Jusqu'ici, sur 71 artères, Koekelberg ne possédait que deux rues et espaces publics dédiés à des femmes: il s'agissait du parc Elisabeth et de la rue du parc Elisabeth, du nom de la reine des Belges, épouse d'Albert Ier. Les autorités voulaient donc aller un pas plus loin. "La féminisation de l’espace public n’est pas accessoire", commentent de concert Ahmed Laaouej et Robert Delathouwer. "Et il ne faut pas minimiser sa dimension symbolique. Elle est aussi l’occasion de rappeler des faits historiques, politiques et sociaux marquants".

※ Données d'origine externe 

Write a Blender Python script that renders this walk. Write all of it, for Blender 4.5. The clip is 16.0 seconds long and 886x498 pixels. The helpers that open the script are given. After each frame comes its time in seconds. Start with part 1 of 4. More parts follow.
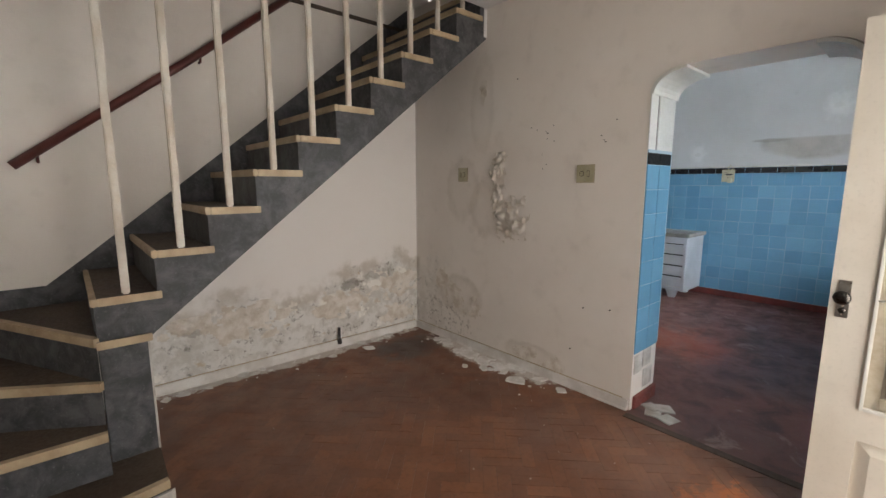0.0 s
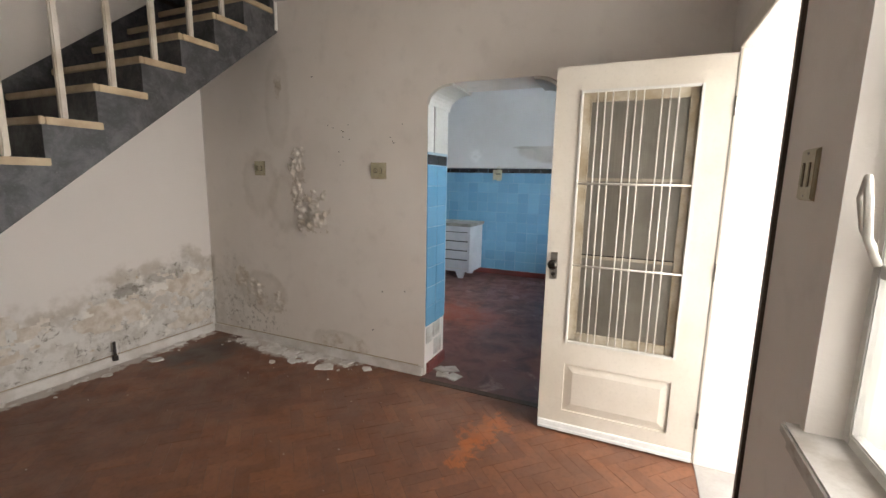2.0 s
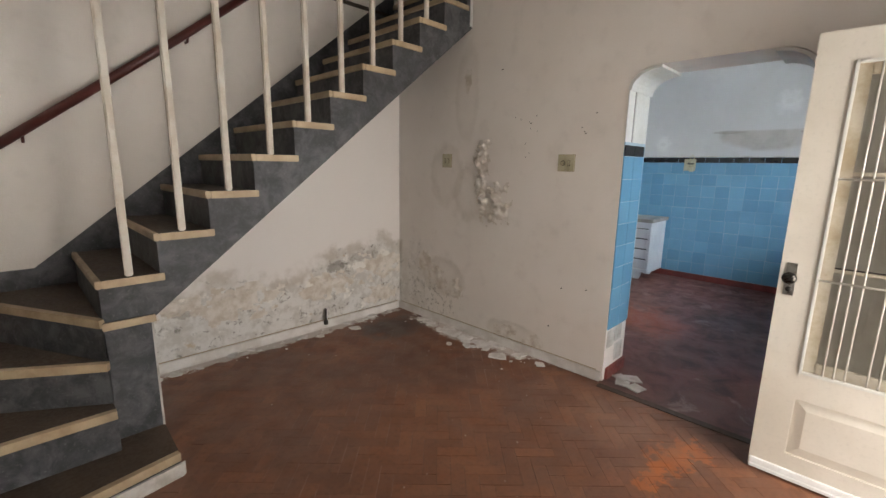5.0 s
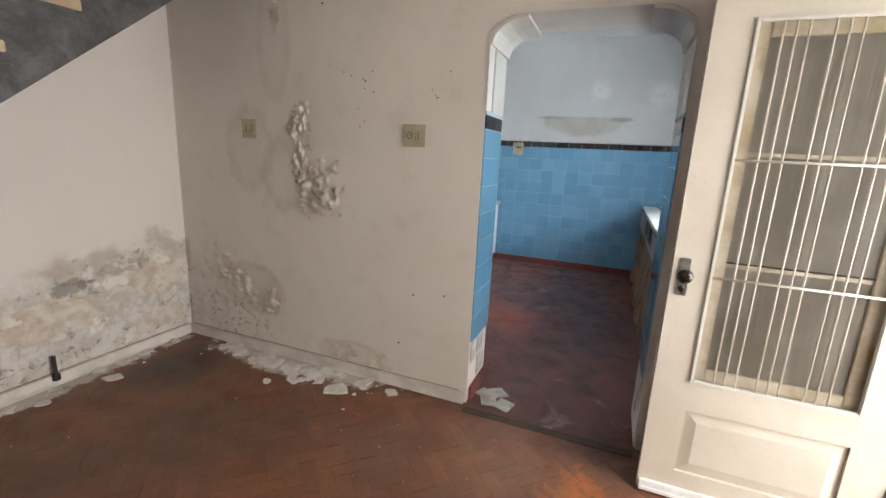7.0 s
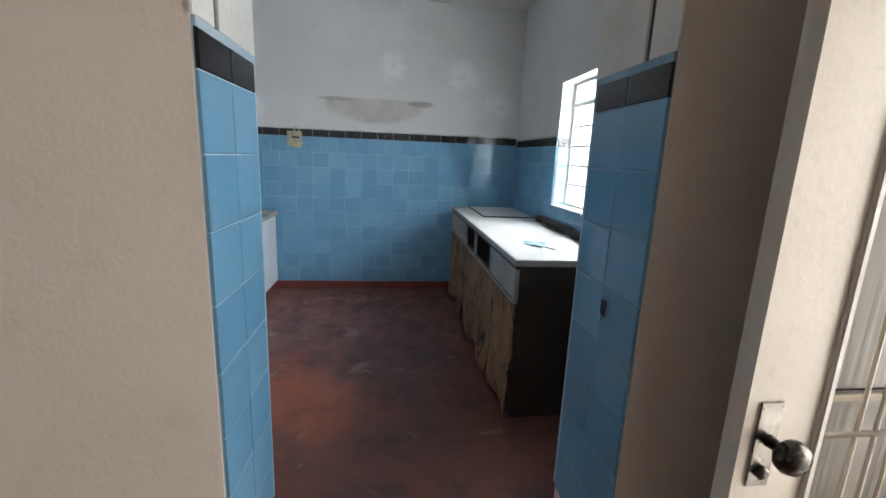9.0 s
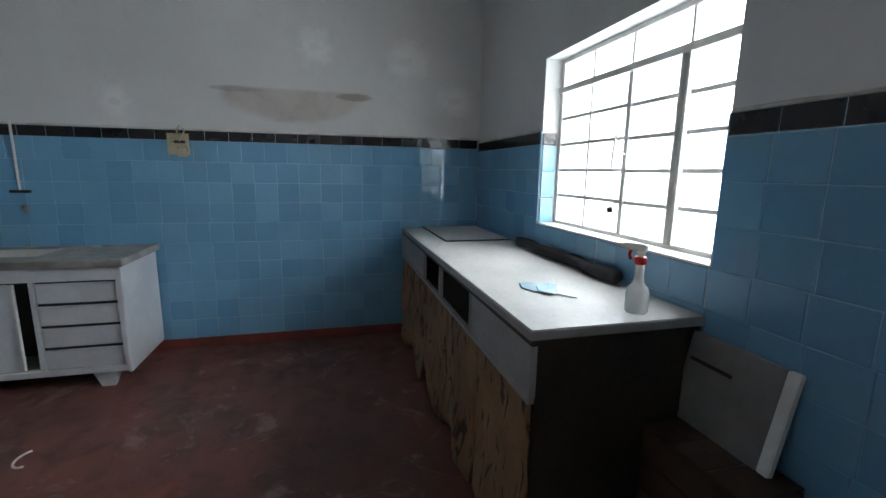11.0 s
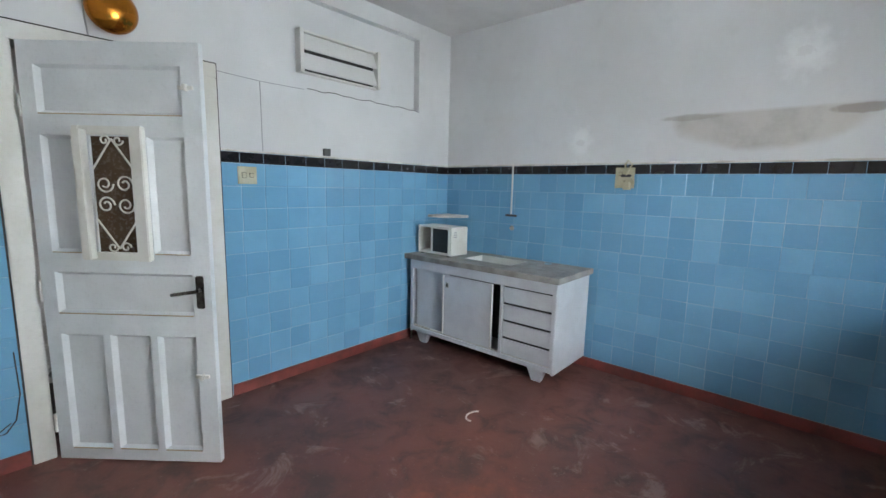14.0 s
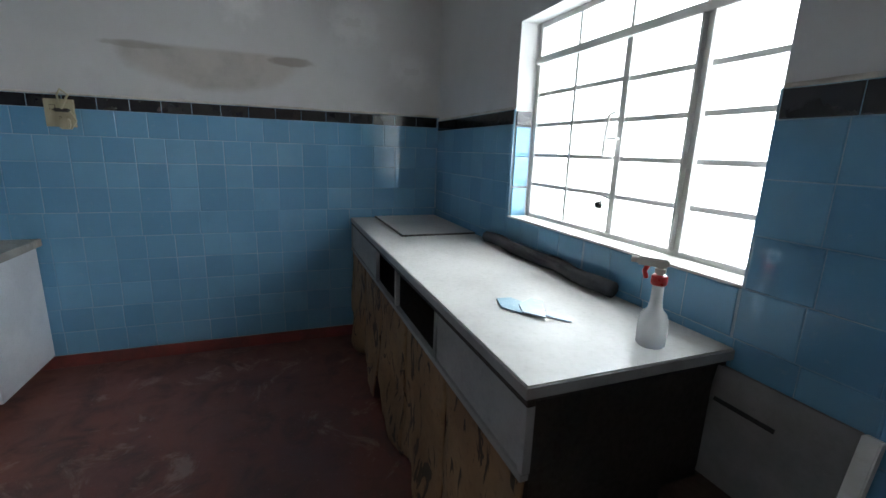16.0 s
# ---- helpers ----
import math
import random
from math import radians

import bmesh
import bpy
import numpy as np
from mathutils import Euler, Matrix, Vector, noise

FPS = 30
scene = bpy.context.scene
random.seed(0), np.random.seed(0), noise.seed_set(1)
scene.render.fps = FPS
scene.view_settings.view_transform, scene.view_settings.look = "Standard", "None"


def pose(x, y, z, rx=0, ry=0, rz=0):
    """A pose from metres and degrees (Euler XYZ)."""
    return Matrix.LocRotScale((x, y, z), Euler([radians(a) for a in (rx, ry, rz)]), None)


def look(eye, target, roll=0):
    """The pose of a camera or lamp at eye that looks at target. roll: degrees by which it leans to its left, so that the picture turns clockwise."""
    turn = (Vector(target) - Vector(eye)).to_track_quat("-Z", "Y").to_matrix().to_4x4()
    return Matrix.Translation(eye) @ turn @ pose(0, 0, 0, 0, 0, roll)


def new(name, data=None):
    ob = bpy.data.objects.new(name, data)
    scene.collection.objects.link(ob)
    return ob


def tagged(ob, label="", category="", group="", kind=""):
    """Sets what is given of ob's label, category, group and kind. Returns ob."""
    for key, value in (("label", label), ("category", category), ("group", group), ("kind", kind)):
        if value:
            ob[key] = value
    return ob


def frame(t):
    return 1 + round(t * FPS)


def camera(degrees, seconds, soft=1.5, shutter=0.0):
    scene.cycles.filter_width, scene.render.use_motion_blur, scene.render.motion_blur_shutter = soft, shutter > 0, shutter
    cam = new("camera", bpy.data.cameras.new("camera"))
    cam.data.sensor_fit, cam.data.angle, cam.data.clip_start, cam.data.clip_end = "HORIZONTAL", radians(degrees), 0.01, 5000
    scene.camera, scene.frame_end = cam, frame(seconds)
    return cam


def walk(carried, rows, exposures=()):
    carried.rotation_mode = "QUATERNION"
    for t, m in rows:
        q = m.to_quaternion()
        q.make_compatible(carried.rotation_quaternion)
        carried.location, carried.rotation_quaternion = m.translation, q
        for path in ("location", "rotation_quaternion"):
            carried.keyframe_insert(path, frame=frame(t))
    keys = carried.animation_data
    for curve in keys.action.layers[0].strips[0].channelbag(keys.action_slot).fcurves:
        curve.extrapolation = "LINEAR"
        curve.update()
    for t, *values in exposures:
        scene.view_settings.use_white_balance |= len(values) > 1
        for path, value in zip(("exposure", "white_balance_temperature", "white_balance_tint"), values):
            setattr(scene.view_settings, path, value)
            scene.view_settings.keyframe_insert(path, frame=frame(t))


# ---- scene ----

Dans La Libre, Laaouej voit aussi dans ces quatre modifications une réponse au status quo quant au nom du boulevard Léopold II. On sait que les mentions du second roi des Belges dans l'espace public ont rencontré de vives oppositions ces dernières années, et particulièrement à Bruxelles. Un temps évoqué, le rebaptême de l'artère transitant par Koekelberg, Molenbeek et Bruxelles a finalement été abandonné. C'est le tunnel du même nom qui a été rebaptisé Annie Cordy. Et Laaouej s'est déjà prononcé contre l'idée d'en faire de même en surface. Ce qu'il réitère: "Le sujet divise les gens, avec des arguments valables des deux côtés. Nous avons préféré poser un acte de pédagogie active, qui doit rassembler", appuie-t-il auprès de nos confrères de La Libre. "Si on fait disparaître Léopold II de l'espace public, quelle mémoire va-t-on conserver du passé colonial belge, très mal enseigné?"

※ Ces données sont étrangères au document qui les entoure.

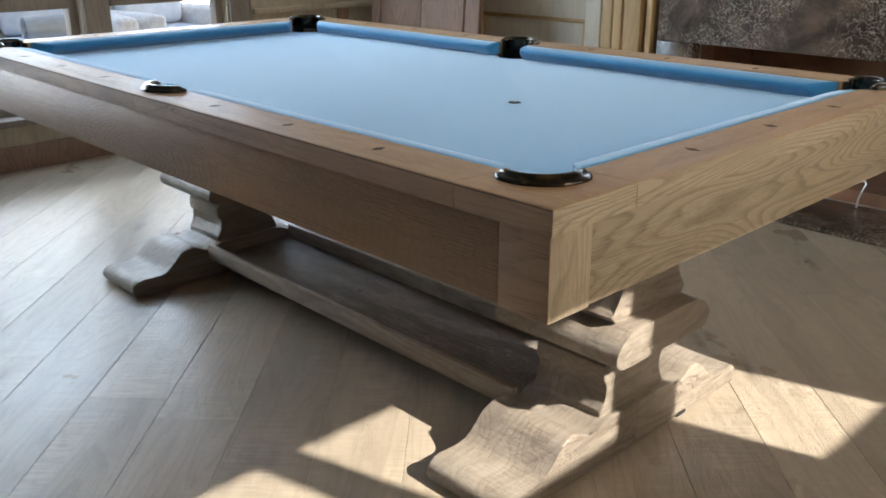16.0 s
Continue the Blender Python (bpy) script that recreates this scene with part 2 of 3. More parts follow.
apron_z = wood("oak_post", *SHADED_OAK, axis="x", rings=18, ring_amount=0.4, rough=0.5)
BASE = ((0.42, 0.345, 0.257), (0.17, 0.123, 0.086), (0.05, 0.034, 0.023))
base_y = wood("oak_base", *BASE, axis="y", rings=16, ring_amount=0.32, pore_amount=0.85, rough=0.33, bump=0.0036, saw=0.8)
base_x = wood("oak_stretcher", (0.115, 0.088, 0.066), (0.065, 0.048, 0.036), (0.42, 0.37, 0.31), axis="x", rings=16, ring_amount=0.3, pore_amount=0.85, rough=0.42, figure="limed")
base_edge = wood("oak_edge", *BASE, axis="x", rings=14, ring_amount=0.4, rough=0.45)
plank_mat = wood("oak_floor", (0.42, 0.337, 0.24), (0.315, 0.248, 0.17), (0.105, 0.075, 0.046), axis="x", rings=14, ring_amount=0.3, pore_amount=0.5, rough=0.31, saw=0.9, tone=0.22, bump=0.0007, knots=True)
old_wood = wood("weathered_boards", (0.30, 0.185, 0.12), (0.2, 0.115, 0.07), (0.07, 0.04, 0.03), axis="z", rings=18, rough=0.65, saw=0.6)
panel_wood = wood("panel_wood", (0.5, 0.42, 0.31), (0.4, 0.32, 0.22), (0.2, 0.14, 0.09), axis="z", rings=12, ring_amount=0.4, pore_amount=0.4, rough=0.5)
door_wood = wood("limed_door", (0.62, 0.56, 0.45), (0.52, 0.455, 0.35), (0.28, 0.22, 0.15), axis="z", rings=10, ring_amount=0.3, pore_amount=0.4, rough=0.5)
casing_wood = wood("casing_wood", (0.52, 0.36, 0.17), (0.42, 0.27, 0.11), (0.2, 0.11, 0.05), axis="z", rings=10, ring_amount=0.4, pore_amount=0.4, rough=0.45)
window_wood = wood("window_wood", (0.33, 0.28, 0.23), (0.26, 0.21, 0.17), (0.12, 0.09, 0.07), axis="z", rings=10, rough=0.5)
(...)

À en croire le communiqué de la Commune de Koekelberg, ces noms ont été choisis après un processus "d'un peu plus de 2 ans". C'est le conseil local pour la féminisation des voies publiques qui les a arrêtés. Cet organe propre à la commune de Koekelberg se compose "de personnes issues de la société civile et du monde académique et comprend une majorité de femmes. Il est présidé par le Bourgmestre Ahmed Laaouej". Une vingtaine de noms avaient été dégagés desquels ont été sélectionnés les 4 personnalités présentées.

Dans la suite, la Commune assure qu'elle accompagnera les riverains concernés dans les démarches administratives nécessaires au changement d'adresse.